Boko Haram 'Kill 10, Abduct 13' in Nigerian Village Near Chibok

Boko Haram burnt village
The village of Nougboua, Chad, is pictured following an attack by Boko Haram on February 13, 2015. Kubrrivu was another village attacked by the militant group in 2014 and it has just been burned down for a second time. STEPHANE YAS/AFP/Getty Images

Boko Haram has looted and burned down a northeast Nigerian village close to Chibok for the second time in two years.

Armed militants on motorcycles besieged Kubrrivu at dawn on Saturday, killing 10 people and abducting 13, locals told AFP on Sunday. Kubrrivu was previously burnt down in 2014 by members of the militant group and residents only returned in 2015 to rebuild their homes.

Kubrrivu also lies just 12 miles (20 kilometers) away from Chibok, the village where Boko Haram abducted almost 300 girls from a school in April 2014. Fifty-seven of the girls immediately escaped and one of the girls was found and liberated from the group in May, but the vast majority of the girls are still missing.

Luka Damina, a resident of the nearby Kautikeri village where those displaced by the attack fled for refuge, said that 12 militants rode in on four motorcycles, three to each vehicle. "They burnt down the whole village after looting food supplies and livestock and taking away women and children," said Damina.
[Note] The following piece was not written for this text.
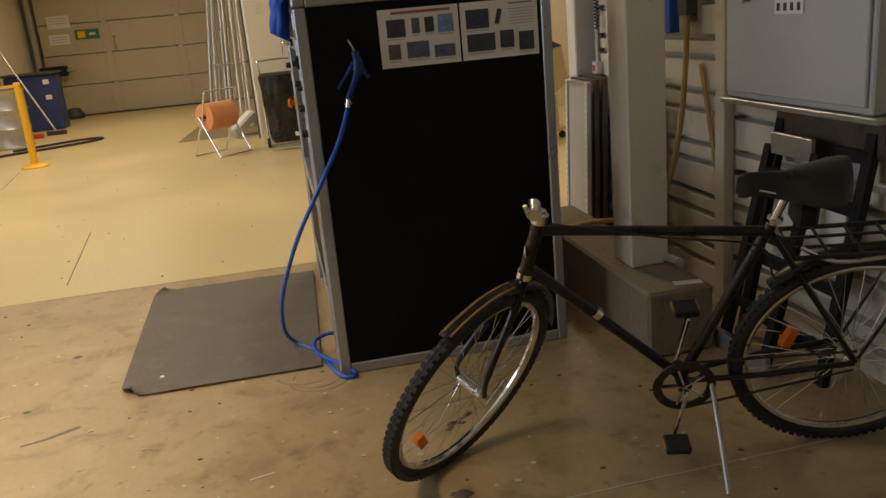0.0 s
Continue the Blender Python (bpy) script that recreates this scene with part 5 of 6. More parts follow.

The Nigerian military and a regional task force headquartered in Chad have made big gains against the militants since 2015, retaking much of the territory once controlled by Boko Haram and pushing the group back into the remote Sambisa Forest in northeast Nigeria.

There have been reports of starving members of the group surrendering to the Nigerian armed forces amid food shortages in the group, but Boko Haram has continued to carry out suicide and armed attacks in the region—the group killed at least 367 people between January and July, according to the Council on Foreign Relations's Nigeria Security Tracker.

The group appears to have split into two factions recently, following the designation of Abu Musab al-Barnawi as its leader by an Islamic State militant group (ISIS) magazine. Following the announcement, Boko Haram's long-time leader, Abubakar Shekau, released an audio statement and a subsequent video, declaring himself as the head of the group and denouncing al-Barnawi. Boko Haram pledged allegiance to ISIS in 2015.